0:45-1:15 — Find the middle third of the price range. Don't count every wine. Glance at the cheapest and most expensive bottles in your category, mentally find the midpoint, and focus there.

1:15-1:45 — Pick two or three candidates. You don't need to know them. You just need options to discuss.

1:45-2:00 — Flag your server. Point to your candidates and say: "I'm deciding between these. Which one would you go with tonight?" or "What pairs best with what we're ordering?"

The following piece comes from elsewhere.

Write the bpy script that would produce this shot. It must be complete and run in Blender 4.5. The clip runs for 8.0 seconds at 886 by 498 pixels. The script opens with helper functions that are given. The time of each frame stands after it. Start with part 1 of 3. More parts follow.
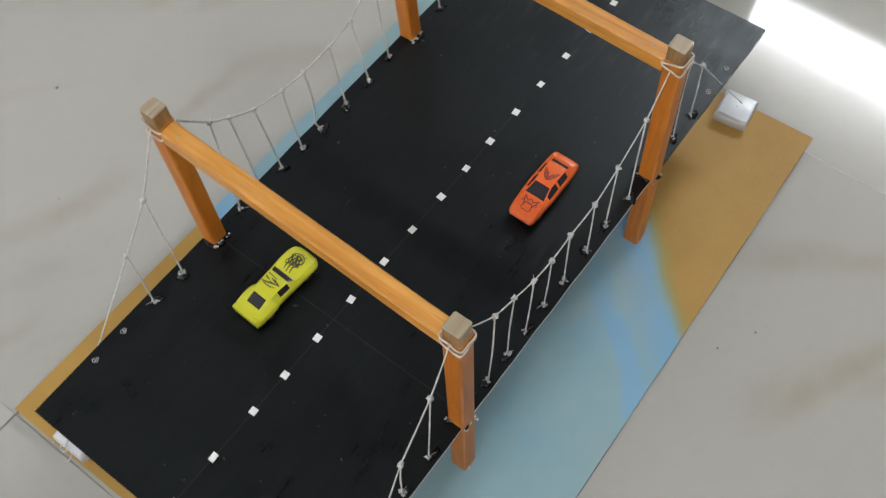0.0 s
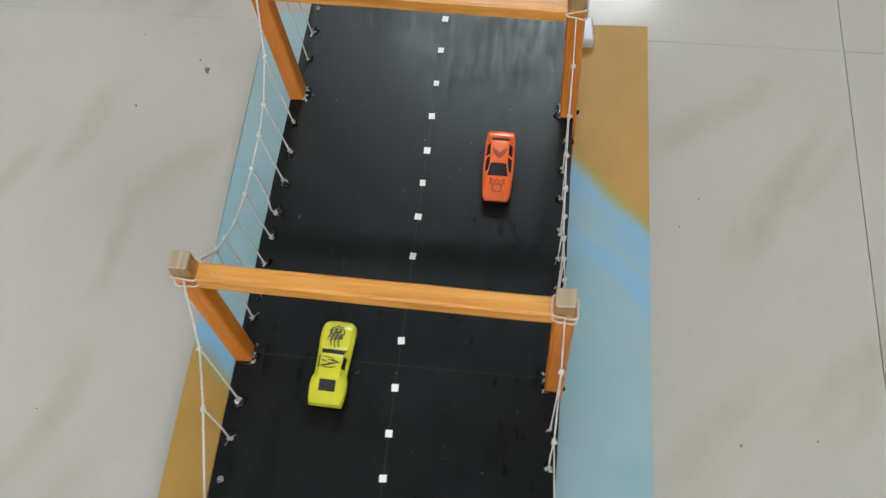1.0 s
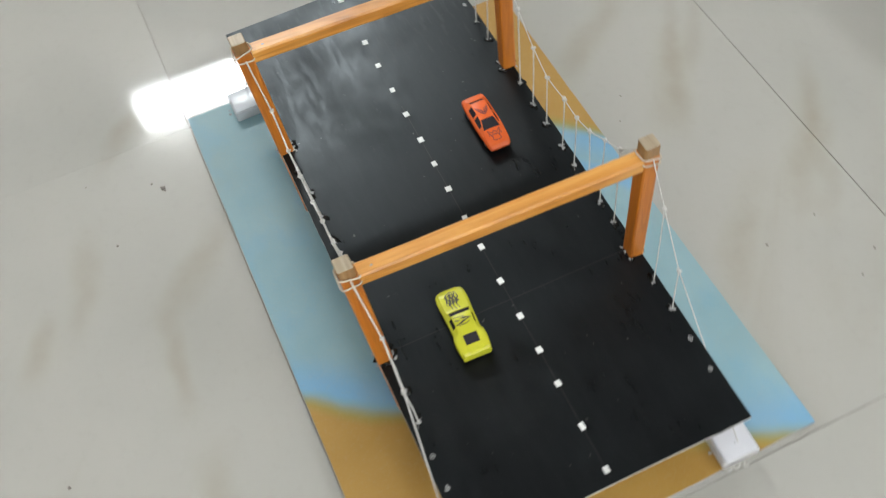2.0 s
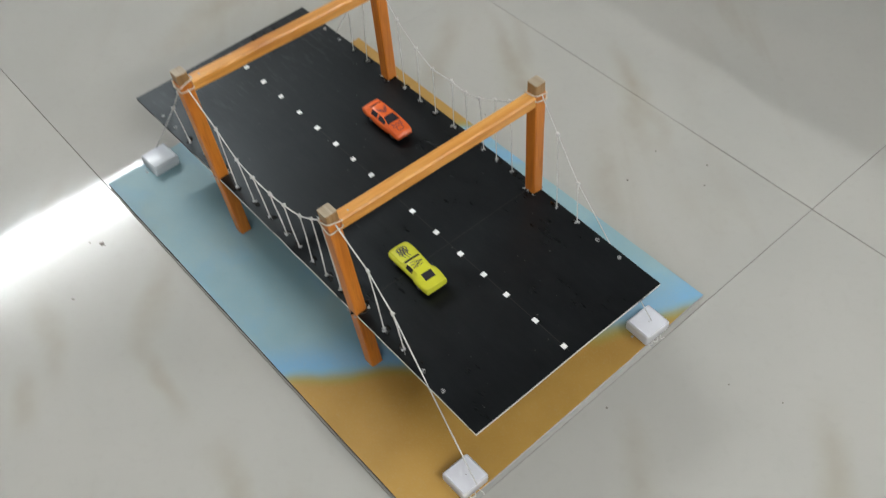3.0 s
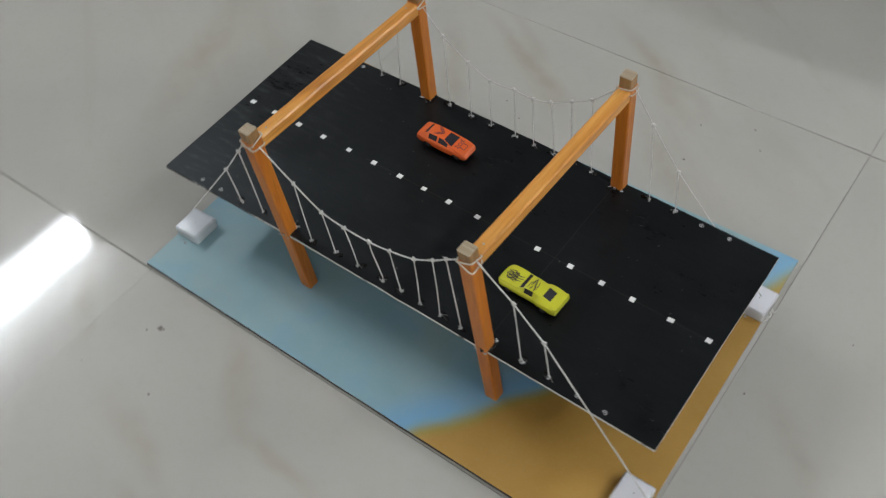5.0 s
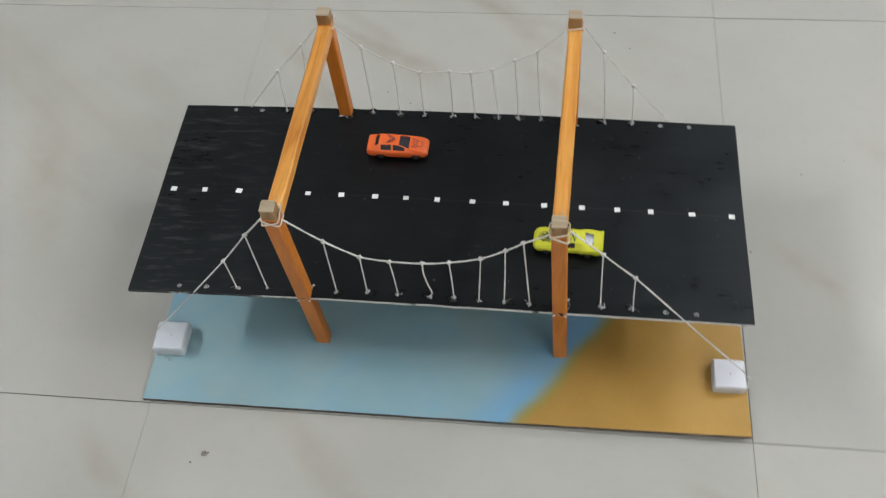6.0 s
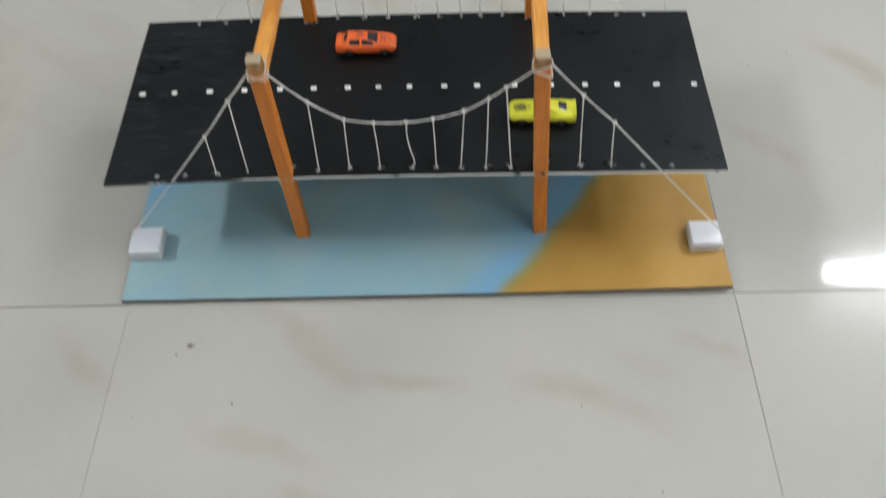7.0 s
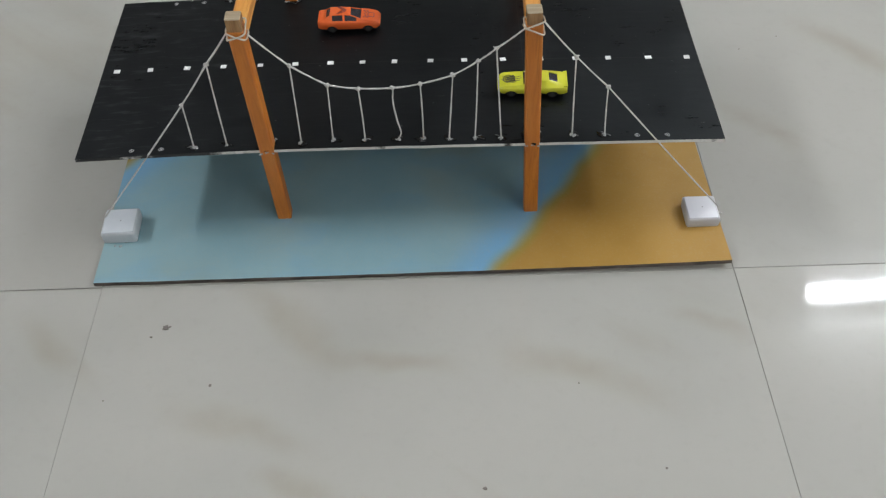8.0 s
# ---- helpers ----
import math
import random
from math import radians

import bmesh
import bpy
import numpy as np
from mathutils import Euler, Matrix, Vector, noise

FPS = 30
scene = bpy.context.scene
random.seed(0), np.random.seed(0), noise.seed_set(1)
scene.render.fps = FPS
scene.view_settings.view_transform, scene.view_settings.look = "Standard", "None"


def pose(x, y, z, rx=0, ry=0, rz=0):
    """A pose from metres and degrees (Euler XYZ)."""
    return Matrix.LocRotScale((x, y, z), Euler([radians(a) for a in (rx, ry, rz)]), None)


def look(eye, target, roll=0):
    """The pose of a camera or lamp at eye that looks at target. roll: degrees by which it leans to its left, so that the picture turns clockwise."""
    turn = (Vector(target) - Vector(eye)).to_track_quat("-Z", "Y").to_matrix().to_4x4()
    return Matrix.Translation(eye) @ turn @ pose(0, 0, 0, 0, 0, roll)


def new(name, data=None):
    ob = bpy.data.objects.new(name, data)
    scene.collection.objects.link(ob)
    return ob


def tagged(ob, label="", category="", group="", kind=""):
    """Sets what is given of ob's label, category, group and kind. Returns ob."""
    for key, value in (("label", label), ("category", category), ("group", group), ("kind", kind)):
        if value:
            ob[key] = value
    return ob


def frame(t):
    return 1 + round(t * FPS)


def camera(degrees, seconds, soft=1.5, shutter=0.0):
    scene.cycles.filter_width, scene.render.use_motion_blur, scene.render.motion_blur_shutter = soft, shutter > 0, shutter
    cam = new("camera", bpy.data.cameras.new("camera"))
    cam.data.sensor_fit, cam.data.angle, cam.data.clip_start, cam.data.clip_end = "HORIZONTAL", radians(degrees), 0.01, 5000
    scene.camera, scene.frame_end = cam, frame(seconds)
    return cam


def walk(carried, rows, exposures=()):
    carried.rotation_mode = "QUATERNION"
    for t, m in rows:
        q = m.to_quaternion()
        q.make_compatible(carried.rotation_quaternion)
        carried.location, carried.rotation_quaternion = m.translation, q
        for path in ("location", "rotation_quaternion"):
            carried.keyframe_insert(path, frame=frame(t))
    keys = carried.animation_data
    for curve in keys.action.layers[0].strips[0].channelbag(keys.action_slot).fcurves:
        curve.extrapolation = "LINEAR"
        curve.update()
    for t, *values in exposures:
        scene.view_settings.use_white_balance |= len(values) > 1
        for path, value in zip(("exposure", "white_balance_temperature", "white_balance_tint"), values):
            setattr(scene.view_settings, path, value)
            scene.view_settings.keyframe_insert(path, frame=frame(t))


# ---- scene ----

That's it. Two minutes, and you've made a confident, informed choice that doesn't rely on defaulting to the second-cheapest option or the one name you recognize.

When All Else Fails

If the list is genuinely overwhelming, if it's 30 pages of Burgundy and you can't tell Gevrey-Chambertin from Chambolle-Musigny, here are three failsafe moves:

Ask for the sommelier or wine director. At any serious wine restaurant, there's someone whose entire job is helping you find a great bottle. Use them. Say: "I'm looking for a medium-bodied red around this price point that goes with lamb. What would you pour?" That's enough information for any competent wine professional to find you something excellent.

Order the "weird" bottle. If one wine on the list is from a region or grape you've never seen before, and it's in your price range, order it. Restaurants put unusual wines on their list because someone on the team loves them. You're more likely to be delighted by the unexpected pick than by the safe one.

Start with bubbles. When you genuinely can't decide, a glass of sparkling wine is always the right opening move. It pairs with everything, it sets a celebratory tone, and it gives you time to figure out what you actually want to drink with your main course.

The wine list isn't a test. It's a menu. And like any menu, it's there to help you find something you'll enjoy. Read the structure, aim for the middle, talk to your server, and stop worrying about getting it "right." There's no wrong answer when the glass is full and the company is good.